_EXERCISE AIM:_ Copy each line below that includes "parts".

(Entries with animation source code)
= = = =
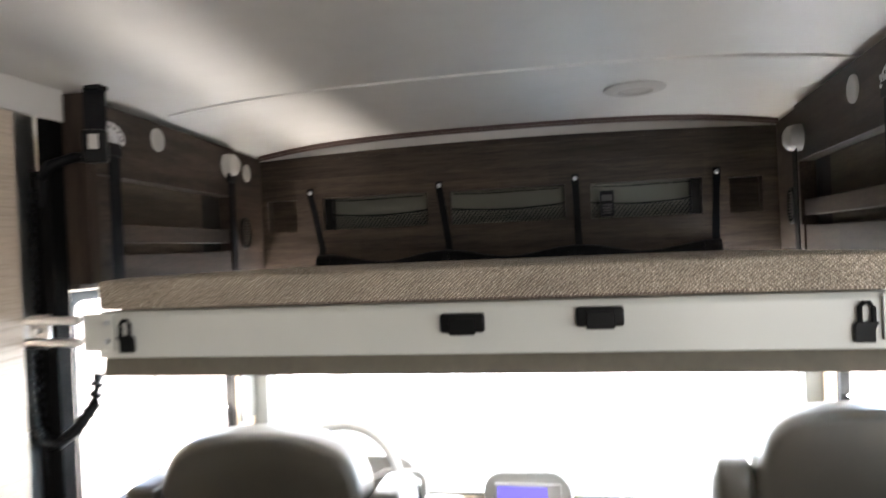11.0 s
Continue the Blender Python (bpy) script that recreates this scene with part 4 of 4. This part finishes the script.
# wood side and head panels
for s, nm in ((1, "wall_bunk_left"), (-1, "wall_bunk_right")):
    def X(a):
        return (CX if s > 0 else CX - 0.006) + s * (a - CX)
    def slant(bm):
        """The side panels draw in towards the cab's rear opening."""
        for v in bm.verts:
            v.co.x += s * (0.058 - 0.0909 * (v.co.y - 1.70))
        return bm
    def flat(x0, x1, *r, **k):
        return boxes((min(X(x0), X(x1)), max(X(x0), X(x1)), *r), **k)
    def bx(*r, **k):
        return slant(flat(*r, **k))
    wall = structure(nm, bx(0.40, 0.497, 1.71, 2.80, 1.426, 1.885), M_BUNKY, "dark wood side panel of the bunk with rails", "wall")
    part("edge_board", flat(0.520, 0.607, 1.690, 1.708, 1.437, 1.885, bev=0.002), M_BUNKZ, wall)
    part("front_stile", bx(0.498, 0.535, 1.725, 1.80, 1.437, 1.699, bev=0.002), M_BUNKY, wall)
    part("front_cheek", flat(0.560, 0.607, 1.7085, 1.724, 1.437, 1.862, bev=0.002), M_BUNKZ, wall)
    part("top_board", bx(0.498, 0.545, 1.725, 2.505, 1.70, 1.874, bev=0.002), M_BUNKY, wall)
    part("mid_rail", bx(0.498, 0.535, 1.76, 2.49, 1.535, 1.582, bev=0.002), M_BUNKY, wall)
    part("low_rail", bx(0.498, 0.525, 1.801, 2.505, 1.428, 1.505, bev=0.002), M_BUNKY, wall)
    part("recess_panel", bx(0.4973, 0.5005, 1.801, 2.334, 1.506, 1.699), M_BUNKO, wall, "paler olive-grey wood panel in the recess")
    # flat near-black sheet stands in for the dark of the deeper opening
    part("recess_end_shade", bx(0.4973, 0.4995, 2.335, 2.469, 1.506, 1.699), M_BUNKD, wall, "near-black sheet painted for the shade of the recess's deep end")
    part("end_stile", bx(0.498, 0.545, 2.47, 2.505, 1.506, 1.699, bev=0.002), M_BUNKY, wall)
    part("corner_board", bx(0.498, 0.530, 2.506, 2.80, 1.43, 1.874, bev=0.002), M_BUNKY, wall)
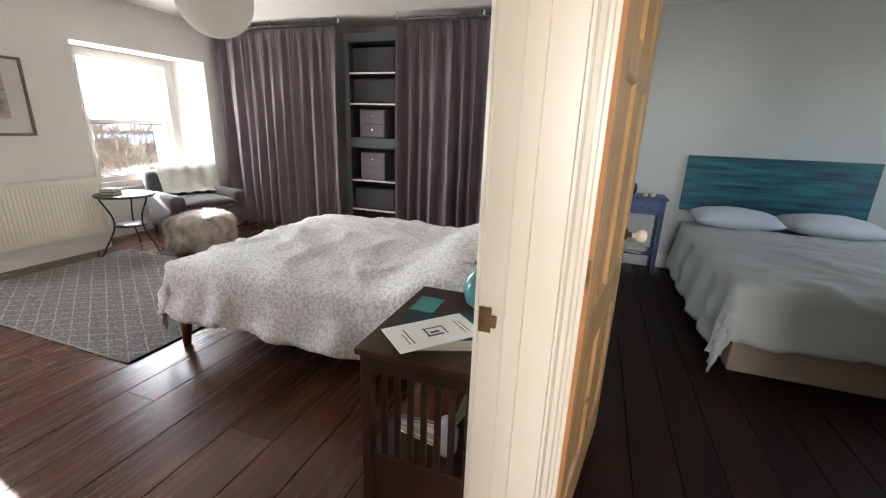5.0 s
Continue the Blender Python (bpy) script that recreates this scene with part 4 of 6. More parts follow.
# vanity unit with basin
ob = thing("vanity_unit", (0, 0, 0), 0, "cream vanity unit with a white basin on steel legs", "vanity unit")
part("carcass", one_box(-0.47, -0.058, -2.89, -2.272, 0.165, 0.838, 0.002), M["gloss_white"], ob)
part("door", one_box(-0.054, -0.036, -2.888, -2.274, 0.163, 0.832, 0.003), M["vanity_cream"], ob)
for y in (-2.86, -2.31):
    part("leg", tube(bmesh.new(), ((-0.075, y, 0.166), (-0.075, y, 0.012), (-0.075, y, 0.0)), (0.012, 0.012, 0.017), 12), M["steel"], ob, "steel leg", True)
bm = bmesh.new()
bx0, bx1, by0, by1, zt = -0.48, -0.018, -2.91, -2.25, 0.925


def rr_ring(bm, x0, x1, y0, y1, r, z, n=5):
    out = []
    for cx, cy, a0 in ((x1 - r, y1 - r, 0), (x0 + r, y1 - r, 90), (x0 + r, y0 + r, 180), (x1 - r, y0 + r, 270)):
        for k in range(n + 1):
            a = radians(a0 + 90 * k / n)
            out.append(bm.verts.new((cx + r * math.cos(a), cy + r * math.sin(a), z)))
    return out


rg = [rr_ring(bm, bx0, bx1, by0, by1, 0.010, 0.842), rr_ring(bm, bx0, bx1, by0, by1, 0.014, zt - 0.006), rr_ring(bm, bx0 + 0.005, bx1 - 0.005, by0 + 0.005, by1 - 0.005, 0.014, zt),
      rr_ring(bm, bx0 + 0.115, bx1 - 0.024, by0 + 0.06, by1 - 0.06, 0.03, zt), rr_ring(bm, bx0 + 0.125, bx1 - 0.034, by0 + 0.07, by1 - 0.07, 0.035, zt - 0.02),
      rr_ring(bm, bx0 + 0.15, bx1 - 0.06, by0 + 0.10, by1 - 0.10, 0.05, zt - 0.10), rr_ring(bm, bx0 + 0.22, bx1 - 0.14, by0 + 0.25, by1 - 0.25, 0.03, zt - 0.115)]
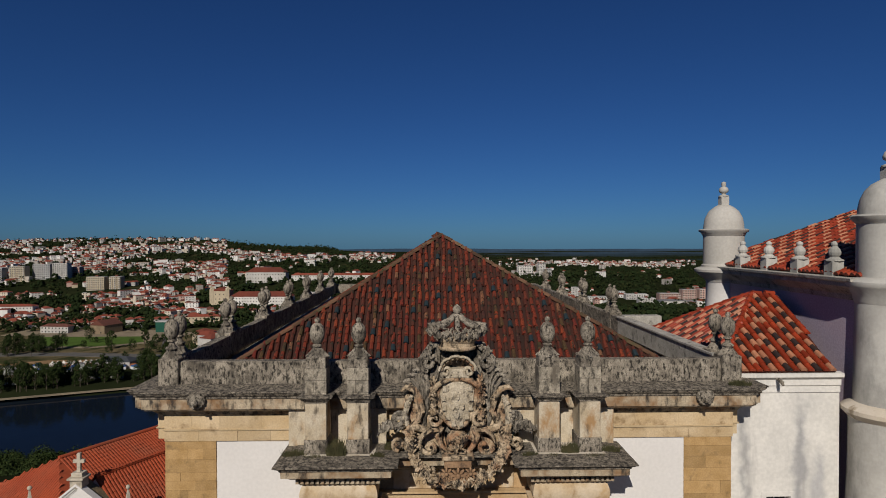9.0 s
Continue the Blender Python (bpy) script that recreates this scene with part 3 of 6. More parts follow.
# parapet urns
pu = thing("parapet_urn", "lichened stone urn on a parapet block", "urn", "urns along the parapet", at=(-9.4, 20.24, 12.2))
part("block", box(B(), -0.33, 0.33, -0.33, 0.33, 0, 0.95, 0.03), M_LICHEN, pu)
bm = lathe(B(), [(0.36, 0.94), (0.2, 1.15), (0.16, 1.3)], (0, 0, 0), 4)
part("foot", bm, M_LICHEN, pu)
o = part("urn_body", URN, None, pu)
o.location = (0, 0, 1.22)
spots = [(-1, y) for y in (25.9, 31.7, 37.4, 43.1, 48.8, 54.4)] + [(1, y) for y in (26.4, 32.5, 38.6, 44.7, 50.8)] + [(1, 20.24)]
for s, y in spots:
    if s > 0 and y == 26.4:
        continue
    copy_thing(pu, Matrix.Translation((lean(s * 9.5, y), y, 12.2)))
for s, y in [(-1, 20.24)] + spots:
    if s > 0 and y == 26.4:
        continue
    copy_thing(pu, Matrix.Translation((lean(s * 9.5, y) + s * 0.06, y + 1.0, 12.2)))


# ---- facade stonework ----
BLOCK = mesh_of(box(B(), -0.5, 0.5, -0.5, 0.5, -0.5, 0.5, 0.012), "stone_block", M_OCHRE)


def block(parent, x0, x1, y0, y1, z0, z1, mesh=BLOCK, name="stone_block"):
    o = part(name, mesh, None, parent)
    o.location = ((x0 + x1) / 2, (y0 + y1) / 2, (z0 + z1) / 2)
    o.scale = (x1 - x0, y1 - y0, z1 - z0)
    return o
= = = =
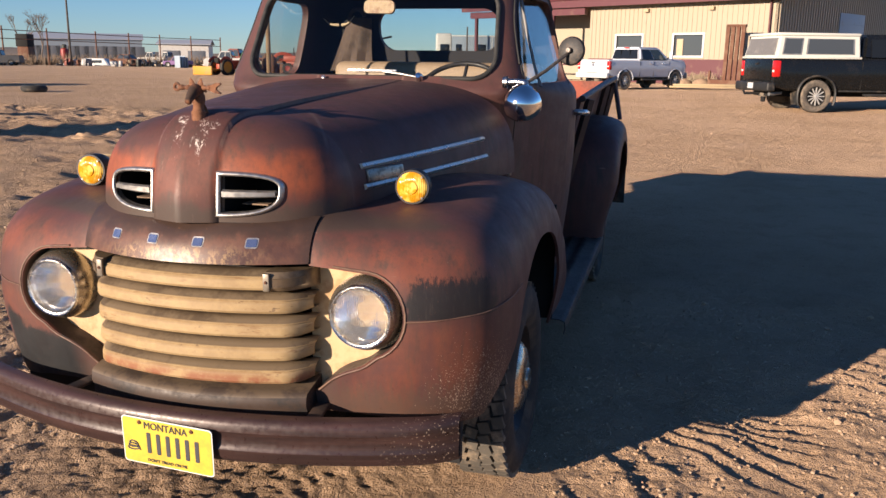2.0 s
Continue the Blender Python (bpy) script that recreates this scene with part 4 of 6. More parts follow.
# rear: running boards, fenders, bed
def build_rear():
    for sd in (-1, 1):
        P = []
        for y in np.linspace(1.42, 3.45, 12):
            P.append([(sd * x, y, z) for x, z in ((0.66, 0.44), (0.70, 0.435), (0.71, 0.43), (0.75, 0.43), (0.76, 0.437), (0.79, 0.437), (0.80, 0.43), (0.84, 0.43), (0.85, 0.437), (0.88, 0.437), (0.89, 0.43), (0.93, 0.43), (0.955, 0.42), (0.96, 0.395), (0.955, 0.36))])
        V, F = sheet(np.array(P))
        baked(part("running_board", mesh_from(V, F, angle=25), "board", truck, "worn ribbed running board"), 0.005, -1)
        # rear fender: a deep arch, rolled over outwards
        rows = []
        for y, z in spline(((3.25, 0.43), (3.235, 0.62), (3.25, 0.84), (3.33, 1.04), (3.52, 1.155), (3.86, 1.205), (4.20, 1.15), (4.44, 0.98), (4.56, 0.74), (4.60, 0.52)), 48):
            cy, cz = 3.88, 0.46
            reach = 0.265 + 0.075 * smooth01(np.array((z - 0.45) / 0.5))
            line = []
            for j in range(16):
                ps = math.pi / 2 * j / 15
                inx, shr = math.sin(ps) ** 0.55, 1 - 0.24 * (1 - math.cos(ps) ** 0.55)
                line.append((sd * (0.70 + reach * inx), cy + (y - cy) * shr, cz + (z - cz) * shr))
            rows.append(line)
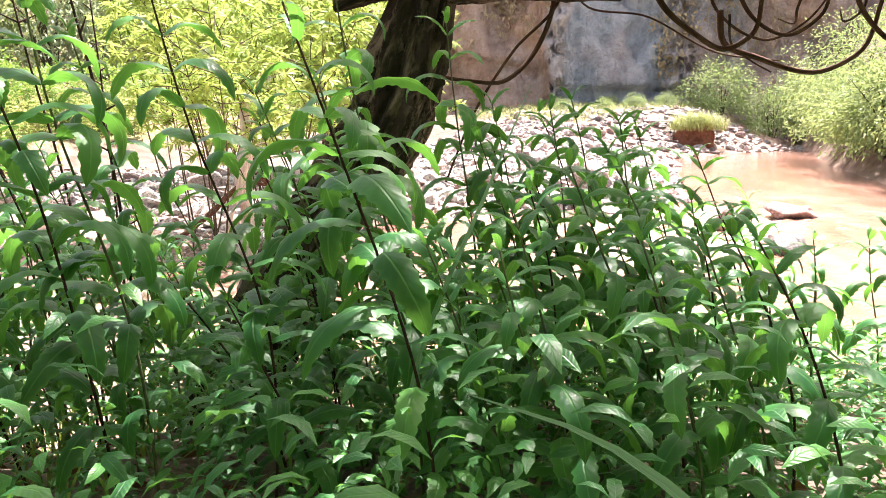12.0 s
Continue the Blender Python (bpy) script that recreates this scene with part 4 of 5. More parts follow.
= = = =
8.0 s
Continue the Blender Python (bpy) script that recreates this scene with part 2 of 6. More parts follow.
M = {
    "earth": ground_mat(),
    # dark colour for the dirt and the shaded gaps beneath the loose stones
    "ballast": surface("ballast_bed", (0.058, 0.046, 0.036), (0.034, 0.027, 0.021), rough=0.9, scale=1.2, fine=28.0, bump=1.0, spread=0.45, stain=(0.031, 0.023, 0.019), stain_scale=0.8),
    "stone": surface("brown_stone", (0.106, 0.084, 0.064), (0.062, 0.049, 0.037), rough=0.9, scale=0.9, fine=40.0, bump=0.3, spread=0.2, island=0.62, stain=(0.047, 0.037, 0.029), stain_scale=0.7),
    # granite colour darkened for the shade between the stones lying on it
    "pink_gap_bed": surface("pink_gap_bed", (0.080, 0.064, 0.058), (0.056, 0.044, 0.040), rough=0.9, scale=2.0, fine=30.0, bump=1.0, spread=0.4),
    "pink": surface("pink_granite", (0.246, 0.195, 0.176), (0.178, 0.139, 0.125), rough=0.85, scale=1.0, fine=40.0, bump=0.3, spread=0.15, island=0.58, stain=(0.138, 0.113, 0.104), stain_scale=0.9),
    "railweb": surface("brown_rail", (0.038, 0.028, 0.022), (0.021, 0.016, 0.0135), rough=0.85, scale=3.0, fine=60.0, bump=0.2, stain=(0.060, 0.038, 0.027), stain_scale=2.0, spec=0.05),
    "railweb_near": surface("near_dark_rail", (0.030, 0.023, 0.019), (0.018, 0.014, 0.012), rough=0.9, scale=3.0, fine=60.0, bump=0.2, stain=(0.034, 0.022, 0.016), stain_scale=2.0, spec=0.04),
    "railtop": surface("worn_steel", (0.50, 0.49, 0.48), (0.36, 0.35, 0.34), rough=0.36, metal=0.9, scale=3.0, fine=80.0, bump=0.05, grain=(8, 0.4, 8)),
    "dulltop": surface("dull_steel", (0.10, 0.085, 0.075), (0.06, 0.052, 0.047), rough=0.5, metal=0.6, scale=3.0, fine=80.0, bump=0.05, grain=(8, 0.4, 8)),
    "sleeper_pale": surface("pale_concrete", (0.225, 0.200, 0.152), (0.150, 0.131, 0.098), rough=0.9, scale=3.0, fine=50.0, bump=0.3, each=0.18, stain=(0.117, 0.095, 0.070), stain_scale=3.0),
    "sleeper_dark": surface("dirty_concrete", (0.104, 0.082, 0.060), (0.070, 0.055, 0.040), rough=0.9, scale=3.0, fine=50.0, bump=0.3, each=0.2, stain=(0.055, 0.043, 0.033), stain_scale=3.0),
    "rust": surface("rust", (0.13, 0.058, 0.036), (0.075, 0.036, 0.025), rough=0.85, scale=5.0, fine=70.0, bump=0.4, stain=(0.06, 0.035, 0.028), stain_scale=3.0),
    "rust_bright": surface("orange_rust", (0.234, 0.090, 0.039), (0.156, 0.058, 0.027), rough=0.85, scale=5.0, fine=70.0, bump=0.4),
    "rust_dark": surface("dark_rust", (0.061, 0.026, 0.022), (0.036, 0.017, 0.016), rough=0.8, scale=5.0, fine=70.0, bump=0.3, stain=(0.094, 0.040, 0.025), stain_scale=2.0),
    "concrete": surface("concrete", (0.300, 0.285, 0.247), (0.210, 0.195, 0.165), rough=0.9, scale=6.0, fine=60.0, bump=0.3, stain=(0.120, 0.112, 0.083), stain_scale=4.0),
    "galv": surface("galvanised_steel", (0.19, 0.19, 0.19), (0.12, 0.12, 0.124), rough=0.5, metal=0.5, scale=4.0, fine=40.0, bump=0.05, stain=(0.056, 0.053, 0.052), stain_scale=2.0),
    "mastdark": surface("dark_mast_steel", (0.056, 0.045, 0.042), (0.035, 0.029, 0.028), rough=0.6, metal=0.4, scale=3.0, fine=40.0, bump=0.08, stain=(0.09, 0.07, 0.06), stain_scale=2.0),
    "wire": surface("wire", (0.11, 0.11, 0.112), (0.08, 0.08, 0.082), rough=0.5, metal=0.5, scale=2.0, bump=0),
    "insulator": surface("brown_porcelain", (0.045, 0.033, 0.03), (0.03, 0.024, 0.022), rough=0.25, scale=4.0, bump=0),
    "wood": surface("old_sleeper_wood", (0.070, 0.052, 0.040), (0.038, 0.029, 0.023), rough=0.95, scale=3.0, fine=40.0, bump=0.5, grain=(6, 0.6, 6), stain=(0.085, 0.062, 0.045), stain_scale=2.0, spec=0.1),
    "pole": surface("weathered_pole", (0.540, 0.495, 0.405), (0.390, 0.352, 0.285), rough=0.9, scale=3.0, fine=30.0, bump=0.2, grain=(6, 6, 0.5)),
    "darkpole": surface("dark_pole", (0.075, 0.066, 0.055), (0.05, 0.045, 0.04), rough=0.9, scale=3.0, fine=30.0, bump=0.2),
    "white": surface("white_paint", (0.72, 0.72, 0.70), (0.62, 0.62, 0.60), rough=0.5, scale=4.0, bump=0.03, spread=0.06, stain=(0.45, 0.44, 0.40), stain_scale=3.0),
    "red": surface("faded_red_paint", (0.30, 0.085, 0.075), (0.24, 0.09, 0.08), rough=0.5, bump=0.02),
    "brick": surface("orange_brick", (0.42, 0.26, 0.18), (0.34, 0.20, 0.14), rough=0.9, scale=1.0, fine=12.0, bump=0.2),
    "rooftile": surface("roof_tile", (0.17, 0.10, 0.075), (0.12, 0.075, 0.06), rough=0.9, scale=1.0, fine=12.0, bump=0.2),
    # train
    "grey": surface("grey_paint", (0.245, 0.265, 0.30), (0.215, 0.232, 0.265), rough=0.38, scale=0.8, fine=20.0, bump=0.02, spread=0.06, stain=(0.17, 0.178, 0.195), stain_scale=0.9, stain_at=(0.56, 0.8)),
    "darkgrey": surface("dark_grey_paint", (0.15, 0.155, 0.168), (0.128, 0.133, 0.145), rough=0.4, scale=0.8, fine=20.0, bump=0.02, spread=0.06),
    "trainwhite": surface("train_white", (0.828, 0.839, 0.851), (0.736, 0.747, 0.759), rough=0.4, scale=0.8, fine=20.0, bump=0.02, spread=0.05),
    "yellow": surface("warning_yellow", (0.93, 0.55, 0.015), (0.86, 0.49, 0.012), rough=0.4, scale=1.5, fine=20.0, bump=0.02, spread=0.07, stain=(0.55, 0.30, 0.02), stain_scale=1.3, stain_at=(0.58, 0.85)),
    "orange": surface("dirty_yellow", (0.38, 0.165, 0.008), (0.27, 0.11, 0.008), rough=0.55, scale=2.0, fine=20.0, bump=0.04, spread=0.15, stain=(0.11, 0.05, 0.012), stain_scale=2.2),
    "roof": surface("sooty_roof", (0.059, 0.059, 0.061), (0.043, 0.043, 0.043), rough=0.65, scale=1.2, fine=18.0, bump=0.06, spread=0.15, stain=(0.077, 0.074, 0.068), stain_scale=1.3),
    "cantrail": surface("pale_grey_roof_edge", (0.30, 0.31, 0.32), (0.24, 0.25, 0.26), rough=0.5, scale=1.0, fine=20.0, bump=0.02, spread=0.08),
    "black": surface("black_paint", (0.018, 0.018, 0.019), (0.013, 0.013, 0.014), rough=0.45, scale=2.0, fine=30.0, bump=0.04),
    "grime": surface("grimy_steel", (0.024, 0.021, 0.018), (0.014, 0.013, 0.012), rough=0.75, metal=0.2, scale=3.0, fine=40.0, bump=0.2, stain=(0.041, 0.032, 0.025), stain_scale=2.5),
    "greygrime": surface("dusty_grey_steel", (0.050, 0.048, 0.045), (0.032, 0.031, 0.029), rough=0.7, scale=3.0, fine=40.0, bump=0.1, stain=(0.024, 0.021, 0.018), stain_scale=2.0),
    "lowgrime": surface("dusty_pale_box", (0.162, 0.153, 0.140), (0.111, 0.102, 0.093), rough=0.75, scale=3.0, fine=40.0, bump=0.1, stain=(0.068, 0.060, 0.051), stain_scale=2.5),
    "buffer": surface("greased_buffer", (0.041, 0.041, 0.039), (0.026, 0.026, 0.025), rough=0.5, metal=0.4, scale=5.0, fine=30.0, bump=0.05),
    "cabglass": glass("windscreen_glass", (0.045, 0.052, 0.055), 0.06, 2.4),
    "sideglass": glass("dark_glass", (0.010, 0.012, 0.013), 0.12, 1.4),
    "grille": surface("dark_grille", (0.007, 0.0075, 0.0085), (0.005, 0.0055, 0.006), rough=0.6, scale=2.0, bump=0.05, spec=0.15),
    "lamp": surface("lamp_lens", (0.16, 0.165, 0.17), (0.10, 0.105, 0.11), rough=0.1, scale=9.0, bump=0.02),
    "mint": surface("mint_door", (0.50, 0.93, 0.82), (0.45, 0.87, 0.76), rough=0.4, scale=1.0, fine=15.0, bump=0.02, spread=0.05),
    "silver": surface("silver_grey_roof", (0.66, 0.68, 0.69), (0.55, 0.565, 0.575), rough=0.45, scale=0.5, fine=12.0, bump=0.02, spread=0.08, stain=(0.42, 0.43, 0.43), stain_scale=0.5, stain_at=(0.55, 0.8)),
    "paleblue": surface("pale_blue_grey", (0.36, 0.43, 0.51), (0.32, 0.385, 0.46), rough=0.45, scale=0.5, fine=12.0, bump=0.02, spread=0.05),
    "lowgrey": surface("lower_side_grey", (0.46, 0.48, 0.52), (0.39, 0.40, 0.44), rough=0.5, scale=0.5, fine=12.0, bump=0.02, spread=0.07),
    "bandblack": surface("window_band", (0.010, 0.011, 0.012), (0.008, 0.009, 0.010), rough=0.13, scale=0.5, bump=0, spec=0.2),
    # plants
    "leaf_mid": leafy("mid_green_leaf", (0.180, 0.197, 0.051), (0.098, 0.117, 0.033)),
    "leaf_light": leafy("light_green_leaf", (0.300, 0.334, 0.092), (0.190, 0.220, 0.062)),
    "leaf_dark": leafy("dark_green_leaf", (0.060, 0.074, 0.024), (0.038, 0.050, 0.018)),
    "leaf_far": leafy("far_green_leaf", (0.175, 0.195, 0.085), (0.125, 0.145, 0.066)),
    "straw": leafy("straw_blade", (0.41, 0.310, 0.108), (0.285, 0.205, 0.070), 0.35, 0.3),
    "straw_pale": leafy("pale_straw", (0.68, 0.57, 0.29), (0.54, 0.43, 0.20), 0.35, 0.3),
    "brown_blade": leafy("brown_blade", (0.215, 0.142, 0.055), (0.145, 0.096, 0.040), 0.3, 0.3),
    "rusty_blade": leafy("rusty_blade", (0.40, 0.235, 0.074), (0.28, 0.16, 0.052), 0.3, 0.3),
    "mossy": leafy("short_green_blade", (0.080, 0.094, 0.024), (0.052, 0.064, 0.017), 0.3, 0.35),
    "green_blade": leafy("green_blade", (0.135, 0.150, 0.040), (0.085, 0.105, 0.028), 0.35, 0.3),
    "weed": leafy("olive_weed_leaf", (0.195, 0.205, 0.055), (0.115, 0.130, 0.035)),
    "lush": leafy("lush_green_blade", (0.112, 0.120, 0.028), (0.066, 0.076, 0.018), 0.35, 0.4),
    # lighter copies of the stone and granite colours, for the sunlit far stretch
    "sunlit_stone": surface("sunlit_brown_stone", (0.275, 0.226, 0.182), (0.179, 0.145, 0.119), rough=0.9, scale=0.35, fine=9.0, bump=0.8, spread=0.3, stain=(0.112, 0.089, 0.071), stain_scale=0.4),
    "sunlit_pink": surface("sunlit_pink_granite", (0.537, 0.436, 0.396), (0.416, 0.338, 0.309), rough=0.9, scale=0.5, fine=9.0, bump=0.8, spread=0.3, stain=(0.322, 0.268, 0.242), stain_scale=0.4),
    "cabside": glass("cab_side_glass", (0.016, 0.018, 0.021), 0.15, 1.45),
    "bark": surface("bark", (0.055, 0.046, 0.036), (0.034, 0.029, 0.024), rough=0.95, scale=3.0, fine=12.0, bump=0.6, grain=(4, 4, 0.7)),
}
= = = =
_RESPONSE BELOW:_
Continue the Blender Python (bpy) script that recreates this scene with part 4 of 6. More parts follow.
Continue the Blender Python (bpy) script that recreates this scene with part 3 of 6. More parts follow.
Continue the Blender Python (bpy) script that recreates this scene with part 4 of 6. More parts follow.
Continue the Blender Python (bpy) script that recreates this scene with part 4 of 5. More parts follow.
Continue the Blender Python (bpy) script that recreates this scene with part 2 of 6. More parts follow.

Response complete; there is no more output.